US Congress opposes World Bank plan to weaken environmental and social protections

The 2015 Omnibus Appropriations Act, which was adopted this weekend, instructs the US Treasury department to oppose any World Bank policy that provides less protection than the Bank’s current safeguard requirements.

After months of global criticism of the World Bank’s July 2014 proposal to weaken longstanding environmental and social protections, or safeguards, the US Congress has weighed in forcefully. The 2015 Omnibus Appropriations Act, which was adopted this weekend, instructs the US Treasury department to oppose any World Bank policy that provides less protection than the Bank’s current safeguard requirements. This budget bill specifically requires the United States to vote against any new loans or grants if the Bank weakens its safeguard policies.

“Congressional action to prevent the World Bank’s efforts to weaken environmental and social safeguards is of the utmost importance for the rights of communities impacted by destructive projects,” said Stephanie Fried of the Ulu Foundation.

“We are very pleased to see that the bill bans US support for large-scale logging and mining in primary tropical forests and sets strict limits on US support for large hydropower dams,” said Michelle Chan of Friends of the Earth-US.

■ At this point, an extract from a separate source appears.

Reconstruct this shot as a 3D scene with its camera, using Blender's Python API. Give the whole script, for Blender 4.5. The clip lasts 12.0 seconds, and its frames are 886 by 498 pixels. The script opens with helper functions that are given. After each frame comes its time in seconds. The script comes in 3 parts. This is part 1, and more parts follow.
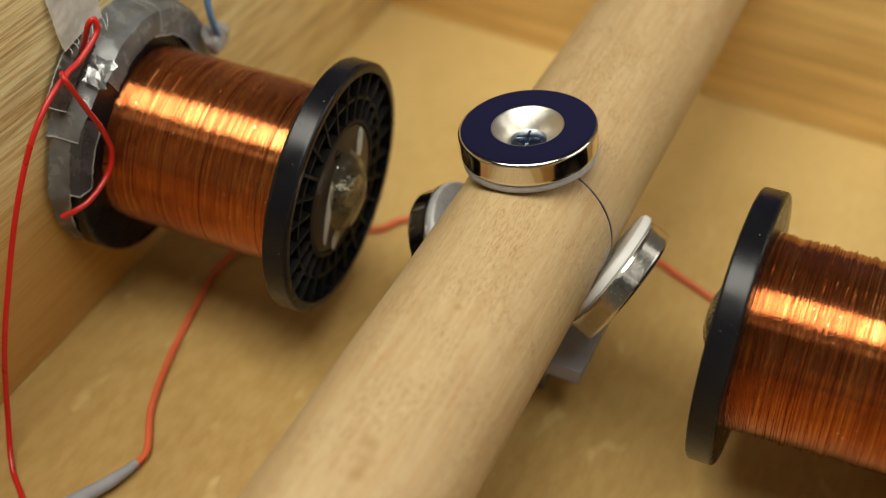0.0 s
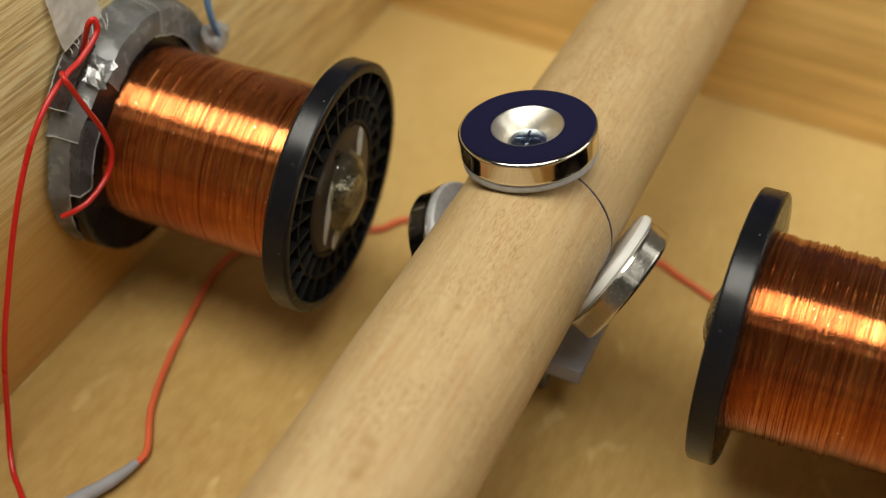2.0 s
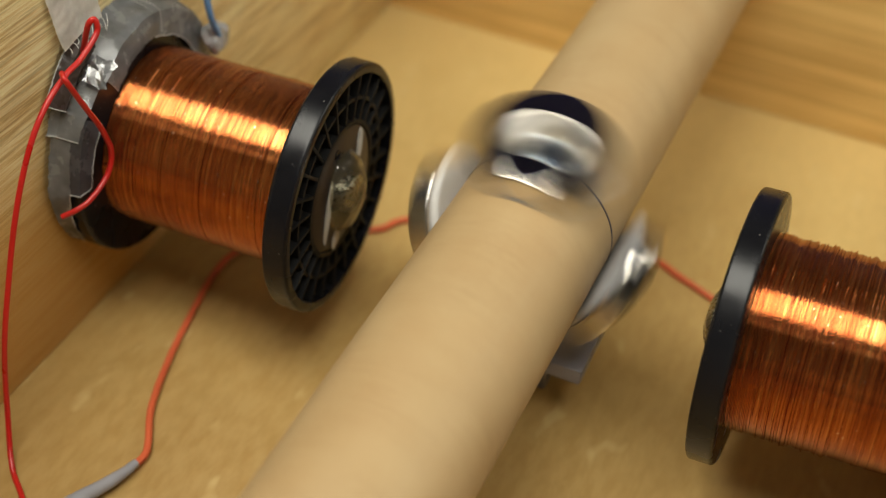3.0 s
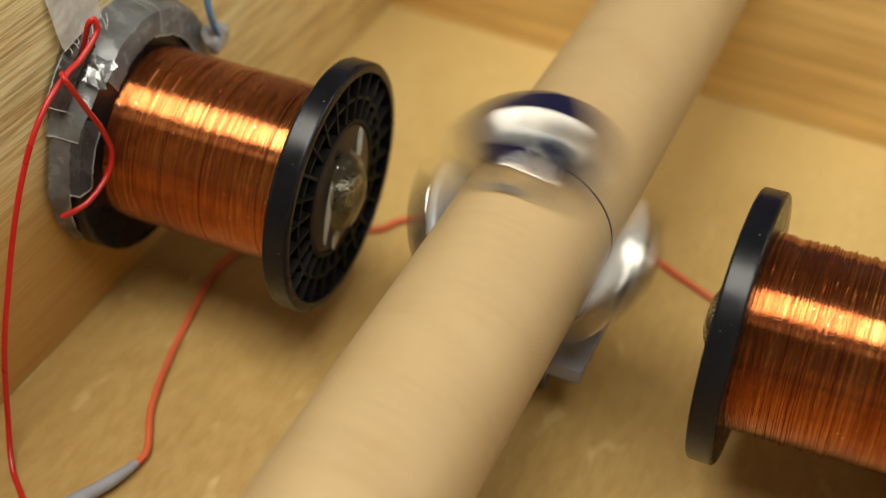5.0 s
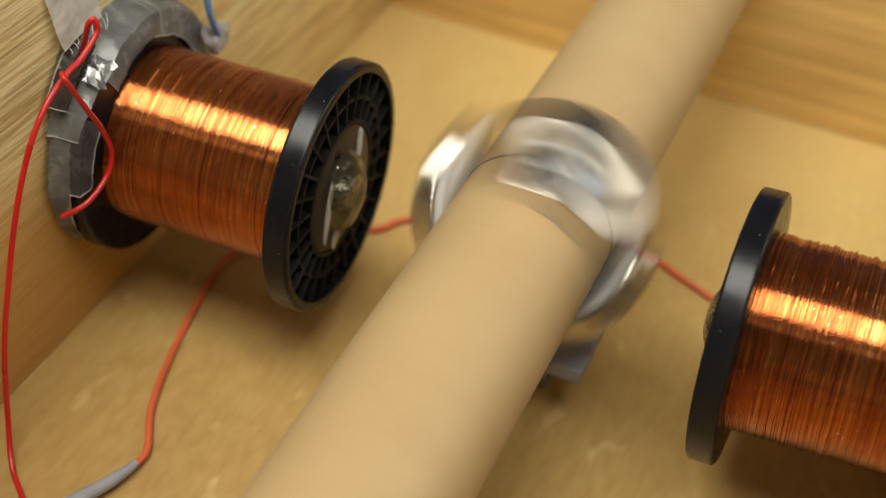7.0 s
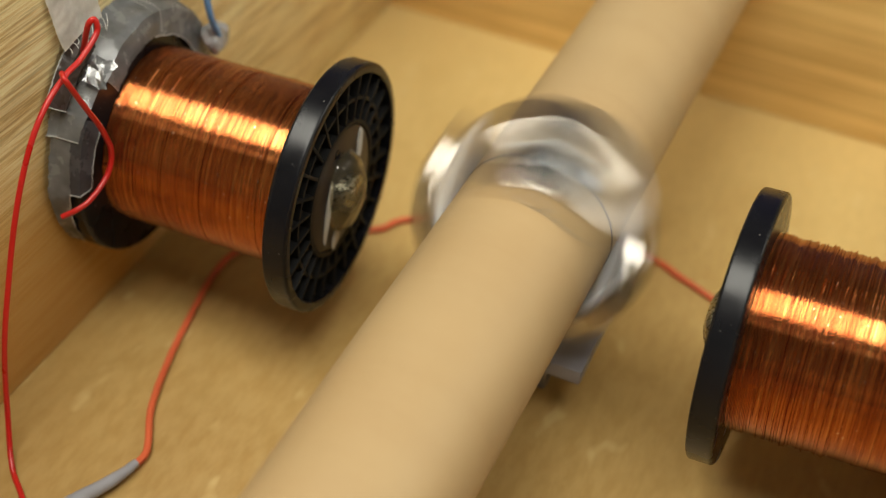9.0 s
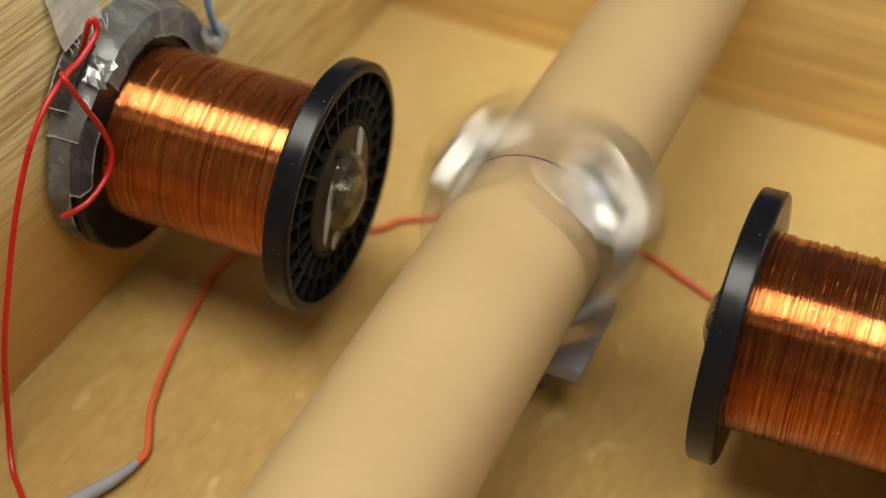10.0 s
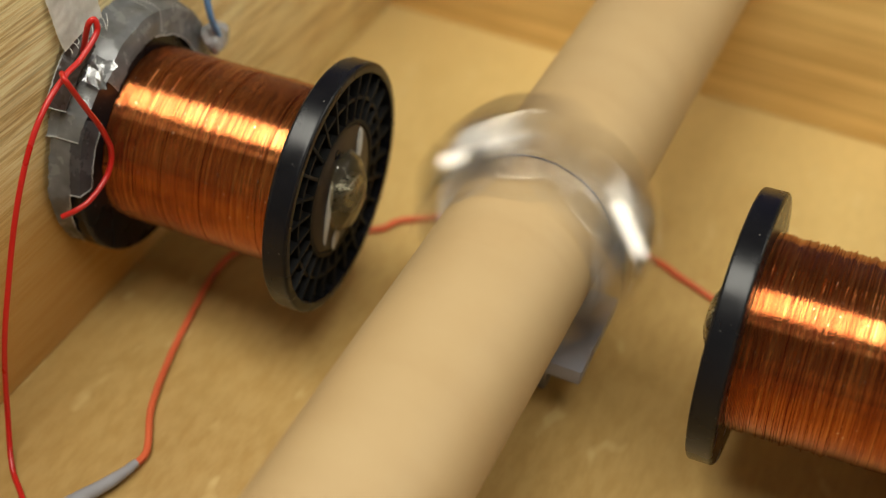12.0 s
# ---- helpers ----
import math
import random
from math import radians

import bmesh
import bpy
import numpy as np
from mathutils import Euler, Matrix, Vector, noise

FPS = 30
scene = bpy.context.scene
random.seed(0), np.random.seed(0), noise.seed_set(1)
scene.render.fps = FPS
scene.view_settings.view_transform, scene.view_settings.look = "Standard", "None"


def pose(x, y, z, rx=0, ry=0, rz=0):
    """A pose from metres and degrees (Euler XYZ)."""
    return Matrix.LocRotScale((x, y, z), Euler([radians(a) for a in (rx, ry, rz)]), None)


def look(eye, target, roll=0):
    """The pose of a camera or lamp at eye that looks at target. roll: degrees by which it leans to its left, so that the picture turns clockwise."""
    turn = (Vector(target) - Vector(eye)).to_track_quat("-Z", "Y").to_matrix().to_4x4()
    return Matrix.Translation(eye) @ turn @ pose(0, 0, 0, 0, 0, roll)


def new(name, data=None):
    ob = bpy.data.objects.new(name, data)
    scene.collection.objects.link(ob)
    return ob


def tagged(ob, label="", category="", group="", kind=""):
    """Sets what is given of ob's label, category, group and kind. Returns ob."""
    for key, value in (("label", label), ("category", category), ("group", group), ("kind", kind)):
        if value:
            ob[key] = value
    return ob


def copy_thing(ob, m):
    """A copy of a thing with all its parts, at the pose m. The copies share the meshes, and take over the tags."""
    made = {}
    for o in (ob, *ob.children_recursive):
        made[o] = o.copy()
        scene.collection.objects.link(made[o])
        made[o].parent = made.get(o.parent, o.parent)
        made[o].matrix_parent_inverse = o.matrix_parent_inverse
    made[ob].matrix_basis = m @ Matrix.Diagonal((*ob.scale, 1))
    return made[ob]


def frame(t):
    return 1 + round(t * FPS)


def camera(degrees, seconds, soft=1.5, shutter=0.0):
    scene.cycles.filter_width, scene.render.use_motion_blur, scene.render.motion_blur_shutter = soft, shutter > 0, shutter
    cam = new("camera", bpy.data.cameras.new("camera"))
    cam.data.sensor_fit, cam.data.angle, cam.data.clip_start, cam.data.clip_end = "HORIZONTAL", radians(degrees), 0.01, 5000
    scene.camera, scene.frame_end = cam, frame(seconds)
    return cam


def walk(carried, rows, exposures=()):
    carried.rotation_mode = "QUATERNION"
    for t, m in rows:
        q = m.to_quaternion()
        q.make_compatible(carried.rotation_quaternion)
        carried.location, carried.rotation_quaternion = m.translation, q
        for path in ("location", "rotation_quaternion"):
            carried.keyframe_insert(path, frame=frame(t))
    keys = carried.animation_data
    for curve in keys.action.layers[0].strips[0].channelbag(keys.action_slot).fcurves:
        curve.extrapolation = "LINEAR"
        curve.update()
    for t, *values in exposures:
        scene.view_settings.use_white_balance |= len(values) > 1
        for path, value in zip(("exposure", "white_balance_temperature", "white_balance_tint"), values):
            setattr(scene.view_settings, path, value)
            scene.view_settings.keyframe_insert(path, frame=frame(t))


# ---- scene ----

“The fact that the US now requires ‘rigorous human rights due diligence’ at all multilateral financial institutions, including for projects likely to involve displacement of local communities, is of enormous importance to local communities impacted by international financial flows,” said Rio Ismail of Ecological Justice Indonesia.

Jocelyn Medallo of the Center for International Environmental Law added, “The World Bank is at a critical crossroads. It can—and should— stake its claim as the leading public development bank by explicitly committing to respect human rights in its lending, carrying out human rights due diligence, and requiring clear protections for communities and the environment.”

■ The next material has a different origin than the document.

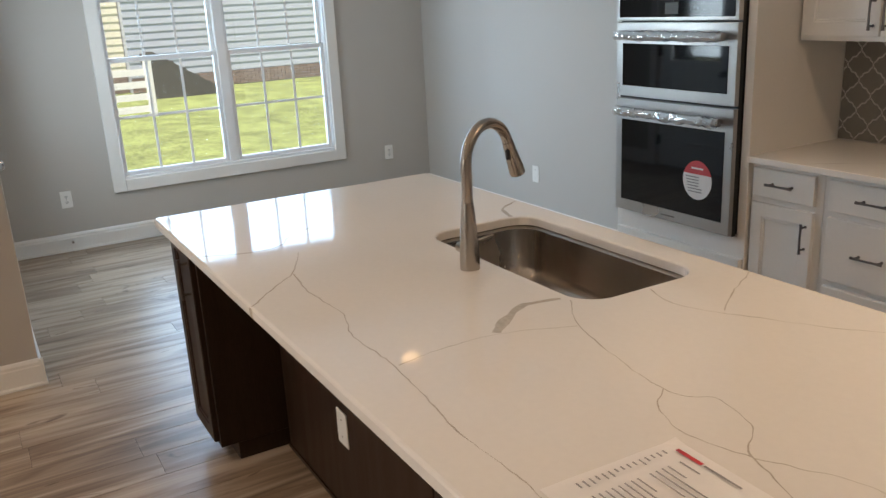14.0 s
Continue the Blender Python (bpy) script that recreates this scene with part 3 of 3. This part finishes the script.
part("rim", loft([hood_ring(0.27, 1.757, 6.945, 0.455), hood_ring(0.27, 1.793, 6.945, 0.455)]), M_STEEL, hd, smooth=True)
can = []
for k in range(9):
    f = k / 8
    g_ = (1 - f) ** 1.35
    can.append(hood_ring(0.27 * g_ + 0.01, 1.793 + 0.207 * f, 7.235 - (7.235 - 6.949) * g_, 0.118 + (0.451 - 0.118) * g_))
part("canopy", loft(can), M_STEEL, hd, "sloped brushed steel canopy", True)
part("lower_duct", box(-4.340, -4.122, 7.240, FB, 1.998, 2.46, 0.002), M_STEEL, hd)
part("upper_duct", box(-4.335, -4.127, 7.245, FB, 2.455, CEIL - 0.001, 0.002), M_STEEL, hd)
for k in range(6):
    part("button", lathe([(0.006, 0), (0.006, 0.002)], (-4.232, 7.3, 1.757), 10), M_BLACKP, hd).matrix_basis = pose(-0.02 + k * 0.021, 6.9445 - 7.3, 0.018, 90)
part("badge", box(-4.29, -4.20, 7.238, 7.2402, 2.055, 2.06), M_PULL, hd)

# ---- island ----
isl = thing("kitchen_island", (-4.705, 5.0, 0), "dark espresso wood kitchen island with seating recess", "kitchen island")
IX0, IX1 = -6.142, -3.262
for x0, x1, y0, y1, zt in ((IX0, -5.34, 4.772, 5.560, 0.8835), (-4.44, IX1, 4.772, 5.560, 0.8835), (-5.34, -4.44, 4.772, 5.02, 0.8835), (-5.34, -4.44, 5.53, 5.560, 0.8835), (-5.34, -4.44, 5.02, 5.53, 0.66)):
    part("carcass", box(x0, x1, y0, y1, 0.105, zt), M_ESP, isl)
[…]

The bill also calls for the US to seek to require the International Finance Corporation and other multilateral institutions to publish the identities of the “beneficial owners” of private companies receiving public funds and blocks entry to the US of foreign officials or their immediate family “about whom the Secretary of State has credible information” regarding their involvement in significant corruption, including corruption related to the extraction of natural resources, or gross violations of human rights.

“By insisting on the publication of the names of the shadowy owners of offshore funds supported by the IFC and other public financial institutions, and by making those engaged in corruption unwelcome in the U.S., Congress is taking important steps to lift the veil of secrecy that has enabled international criminal activity to flourish”, said Fried.

These breakthrough requirements come at a moment when members of the Senate have written to the US Treasury Department, calling attention to the World Bank’s flawed consultation process and flagging substantial problems with the Bank’s plans to replace existing environmental and social safeguards with measures that they say could:

  • weaken existing mechanisms for transparency, oversight, and accountability;
  • eliminate essential protections for communities displaced by Bank projects;
  • initiate an overreliance on the borrowers’ national systems and those of financial intermediaries, in place of World Bank safeguards, while reducing current due diligence requirements;
  • eliminate the requirement to allow affected communities to provide input on the environmental impact assessment of projects with significant impacts prior to project appraisal;
  • introduce narrow labor standards, excluding third party contractors, collective bargaining, freedom of association;
  • reduce access by affected communities to the Bank’s Inspection Panel, and hamper the Panel’s work;
  • allow governments to “opt out” of applying the safeguard for indigenous peoples;
  • weaken existing protections and scope of coverage for biodiversity and forest-dependent peoples; and
  • fall short of international law and best practices pertaining to indigenous peoples, human rights, labor, gender, financial intermediaries, subprojects, and climate change.

Earlier in November, the Asian Development Bank’s Independent Evaluation Division identified the proposed draft World Bank safeguards as “aspirational” measures which “could dilute the strength of social and environmental protections” and called for “continued use of a requirements-based safeguards system.”

According to Pieter Jansen of the Dutch organization Both Ends, “We in Europe share the US senate concern that the World Bank’s proposed safeguards fall short of international law on human rights, and are neither in accordance with the Charter of Fundamental Rights of the European Union, the principles guiding EU external action, nor the implementation of international environmental agreements to which the EU is a party, including biodiversity commitments.”

“We applaud the US initiative,” said Korinna Horta of German NGO Urgewald, “together with efforts in Germany and elsewhere, we hope that it will make human rights due diligence a matter of routine at the World Bank and consequently in global financial decision-making.”

“The Appropriations bill is an unmistakable message to the Bank from its largest contributor that development must not come at the expense of human rights,” said David Pred of Inclusive Development International. “We hope this Congressional action will stop the race to the bottom that the World Bank unleashed when it proposed abandoning its thirty-year commitment to ‘do no harm’.”